Beyond cheese and grunt work, this was my major contribution to this year’s Porvaznik family Thanksgiving. I was pleased that the sauce turned out so well, as I’ve had some issues with hollandaise over the years. This Alton Brown recipe is a keeper. The key is to not let it get too hot – I ended up removing it from heat even more than the recipe recommended.

For the hollandaise

  • 3 egg yolks
  • 1 tsp water
  • pinch sugar
  • 12 tablespoons (1 1/2 sticks) unsalted butter, chilled and cut into small pieces
  • 1/2 tsp kosher salt
  • 2 tsp freshly squeezed lemon juice
  • pinch cayenne pepper

For the asparagus

  • 2 bunches asparagus
  • 2 tsp olive oil
  • salt and pepper, to taste

(Note: a double boiler is needed for this recipe. I always just fashion one out of a saucepan and a metal bowl).

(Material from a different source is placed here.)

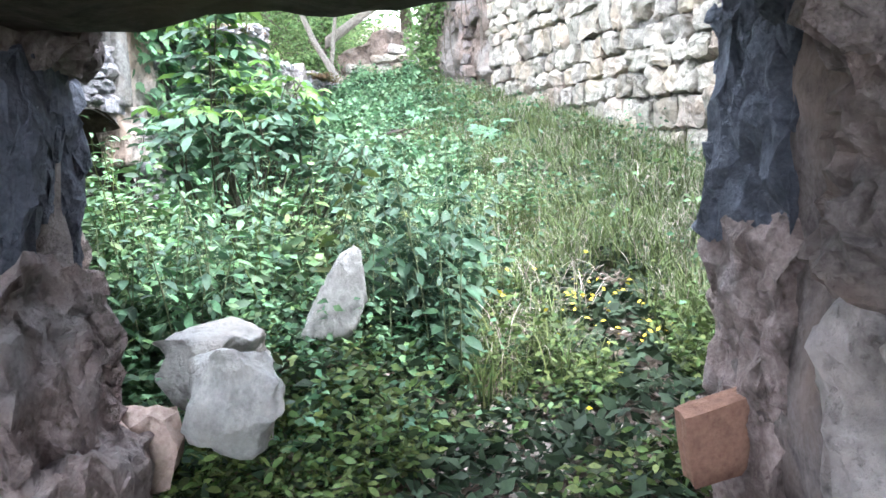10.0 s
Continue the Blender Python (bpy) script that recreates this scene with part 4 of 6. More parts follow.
for a in C_ARCH:
    moulding(a, 0.055, CY + 0.0, 0.0, a[4])
    moulding(a, 0.06, CY - 0.02, 0.12, a[2] - 0.05, "arch_hood")
    moulding(a, 0.05, CY + 0.02, -0.07, a[4])
    for s in (-1, 1):
        cpart("impost", *prism([(a[0] + s * (a[1] + 0.02) - 0.14, a[2] - 0.10), (a[0] + s * (a[1] + 0.02) + 0.14, a[2] - 0.10), (a[0] + s * (a[1] + 0.02) + 0.16, a[2] + 0.03), (a[0] + s * (a[1] + 0.02) - 0.16, a[2] + 0.03)], CY - 0.09, CY + 0.1), M_TAND)
for a in C_LOW:
    moulding(a, 0.06, CY - 0.01, 0.12, a[2] - 0.3, "arch_hood")
    moulding(a, 0.05, CY, 0.0, a[4])
moulding(C_WIN, 0.07, CY + 0.02, 0.10, C_WIN[2] - 0.05, "window_hood")
for s in (-1, 1):
    cpart("string_course", *prism([(12.54 + s * 0.5 - 0.02, 6.83), (12.54 + s * 1.15, 6.83), (12.54 + s * 1.15, 6.90), (12.54 + s * 0.5 - 0.02, 6.90)][::s], CY + 0.06, CY + 0.14), M_TAND)
# A near-black plug in place of the hole's shade; nothing is cut.
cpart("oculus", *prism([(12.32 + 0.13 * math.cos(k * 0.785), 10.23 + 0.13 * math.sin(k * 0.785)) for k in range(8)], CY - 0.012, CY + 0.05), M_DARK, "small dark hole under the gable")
rr = np.random.default_rng(91)
for xa, za, xb, zb in ((C_L, 6.98, 3.9, 4.62), (C_R + 0.6, 7.35, 22.0, 5.15)):
    for i in range(70):
        t = rr.random()
        part("roof_stone", S_BLUE[i % 12], church, m=pose(xa + (xb - xa) * t - 12.4, rr.uniform(-0.2, 0.5), za + (zb - za) * t - 3.0 + 0.02, rr.normal(0, 10), rr.normal(0, 12), rr.uniform(0, 360)) @ Matrix.Diagonal((rr.uniform(0.25, 0.6), 0.35, rr.uniform(0.08, 0.2), 1)))
# Back of the added box that darkens the window.
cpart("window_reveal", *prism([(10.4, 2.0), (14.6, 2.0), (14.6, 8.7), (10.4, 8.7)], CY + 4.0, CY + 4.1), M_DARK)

# ---- hills that close the place ----

# ---- stones lying about ----
def boulder(loc, size, meshes, k, rz=0.0, rx=0.0, label="", name="boulder", cat="stone", sink=0.22):
    ob = new(name, meshes[k % len(meshes)])
    x, y = loc[0], loc[1]
    z = (loc[2] if len(loc) > 2 else land(x, y)) + size[2] * (0.5 - sink)
    ob.matrix_basis = pose(x, y, z, rx, rx * 0.6, rz) @ Matrix.Diagonal((*size, 1))
    return tagged(ob, label, cat, "loose stones")


boulder((0.78, 0.34, 0.83), (0.20, 0.30, 0.36), S_POINT, 0, 8, 0, "pale pointed stone standing in the weeds", sink=0.15)
boulder((0.17, 0.60, 0.58), (0.26, 0.30, 0.32), S_BOULD, 1, 20, 12, "rounded white boulder in the weeds by the doorway", sink=0.15)
boulder((0.48, 0.78, 0.66), (0.34, 0.36, 0.26), S_BOULD, 2, 70, 0, "flat grey boulder beside the doorway", sink=0.15)
boulder((0.15, 0.92, 0.45), (0.20, 0.22, 0.26), S_RUB, 5, 10, 0, "dark stone beside the white boulder", sink=0.15)
boulder((-1.5, 0.86), (0.36, 0.30, 0.56), S_PALE, 1, 40, -12, "pale wedge-shaped stone leaning by the door jamb")
boulder((-0.68, -0.97, 0.12), (0.36, 0.36, 0.34), S_RUB, 3, 40, 0, "tan stone wedged under the pale block at the jamb")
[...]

For the asparagus (I found this easiest to do first and then reheat briefly in the pan once the sauce was done)

Heat 1 tsp oil in pan. Sautee asparagus until cooked but crisp. Season with salt and pepper. Repeat with remaining oil and asparagus.

For the hollandaise

Pour an inch of water into saucepan. Bring to boil and reduce to simmer.

Combine egg yolks and water and whisk 1-2 minutes. Add sugar and whisk another 30 seconds.

Place over simmering water and whisk constantly for 3-5 minutes. Here, I kept periodically removing it from heat if it looked in danger of curdling or getting too hot.

Remove from heat, and whisk in butter, a little at a time, until incorporating. Keep periodically placing over heat as you go to keep sauce warm. Add salt, lemon juice and cayenne.